At the beginning of August Italian Deputy Premier and Interior Minister Matteo Salvini, accused by liberals within Catholicism of “exploiting” the religion because he holds aloft his rosary and kisses its crucifix at political rallies, announced withdrawal of his party, the League, from the coalition government it formed with the ideologically incoherent and now fading 5-Star Movement while also calling for snap national elections in the clear and well-founded hope that he would emerge as leader of a majority nationalist populist Italy. The move was not a surprise. Many observers had seen it as likely ever since Salvini’s party proved the big winner in last May’s E.U. parliamentary elections.
The reaction of Pope Francis to Salvini’s move was also predictable. The very next day La Stampa newspaper published an interview with him. “I am concerned,” His Holiness said, “because we hear speeches that resemble those of Hitler in 1934.”
When they speak of nationalist populist and overtly Christian political leaders, it is commonplace for liberals to resort to ad Hitlerum arguments. It will be remembered, for instance, that Hillary Clinton compared Russia’s Vladimir Putin to Hitler.
Pope Francis established his credentials as a globalist when he declared in 2017 that “nationalist agendas risk thwarting the courageous dreams of the founders of Europe.” By “Europe” he meant the so-called European project – i.e., the E.U.
Far from being another Hitler, Salvini stands with Hungary’s Prime Minister Viktor Orban and others at the intersection where tradition and religion, nationalism, and populism converge, forming a nexus around which individual peoples of former Christendom can organize in order to resist the globalist elites who benefit when ordinary folks are too liable to lose their freedom and identity as well as jobs thanks to open borders, the operations of multinational corporations without loyalty or allegiance to any country, and a view of life in which God does not exist.
Salvini’s move has been checked and may even be thwarted altogether. Liberals in parliament managed to delay debate on the no confidence motion he filed. Then, rather than face the debate and actual vote, Prime Minister Giuseppe Conte announced his resignation. He did so in an hour-long speech in which, among other things, he accused Salvini of “manipulating religious symbols” to “obscure the principles of a modern secular state.” Even as he did, Salvini reached into his pocket, pulled out his rosary and kissed it.
The parliamentary delay and Conte’s resignation have provided time for the 5-Star Movement and leftist Democratic Party to try to form a liberal coalition government from which Salvini and the League will be excluded. Will they succeed?
The stakes are high, but Salvini’s League followers don’t call him il Capitano (the Captain) for nothing. In the five years since he took over leadership of their party, he has navigated it from five percent voter support to today’s thirty-eight percent, just two percentage points short of what a party needs in order to form a government without any coalition partner. If excluded from government, he will be a formidable opposition leader.
Considering the news out of Turkey the other day, leaders like Salvini and Orban unafraid to assert Christian interests are needed more than ever.
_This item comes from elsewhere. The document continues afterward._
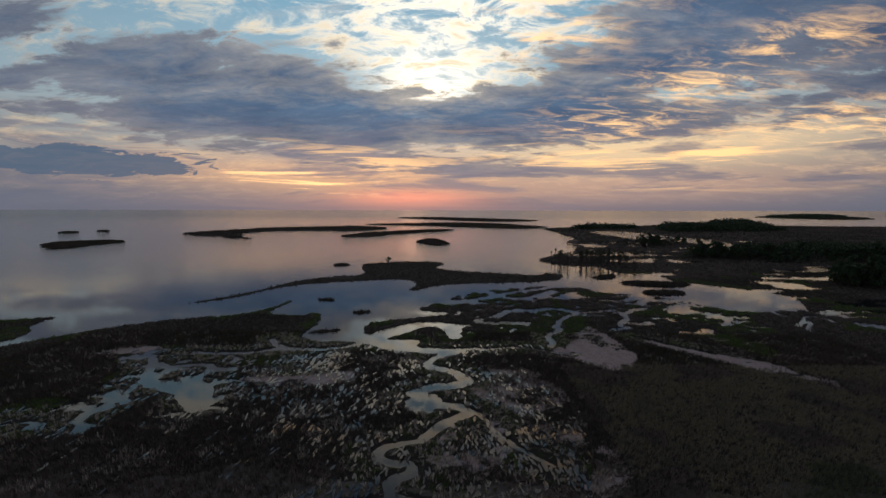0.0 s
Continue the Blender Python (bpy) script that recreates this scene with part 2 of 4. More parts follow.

For some time the Islamist Turkish government of President Recep Tayyip Erdogan has been demanding the right of Turkish nationals to move around between European countries without visas as if they were citizens of an E.U. member nation. The E.U. has resisted the demand, but now, in effect, the Turks are attempting blackmail. To understand the situation you need to know that more than three million Syrians are currently sheltered in refugee camps in Turkey. They are refugees from the civil war in their country that began when the U.S. under Barack Obama and his Secretary of State Hillary Clinton decided to back efforts to overthrow the government of President Bashir al-Assad. Now the Turks are threatening to “open the floodgates” to let the refugees into Europe.
The threat was stated by Turkish Interior Minister Suleyman Soylu. Here is exactly what he declared: “If we open the floodgates, no European government will be able to survive more than six months. We advise them not to try our patience.”
Of course the real threat, whether in the form of millions of Syrian refugees or of Turks free to enter without visas, is the Islamization of a Continent that was Christian until it became, to echo Giuseppe Conte, modern and secular (and thus open to being blackmailed).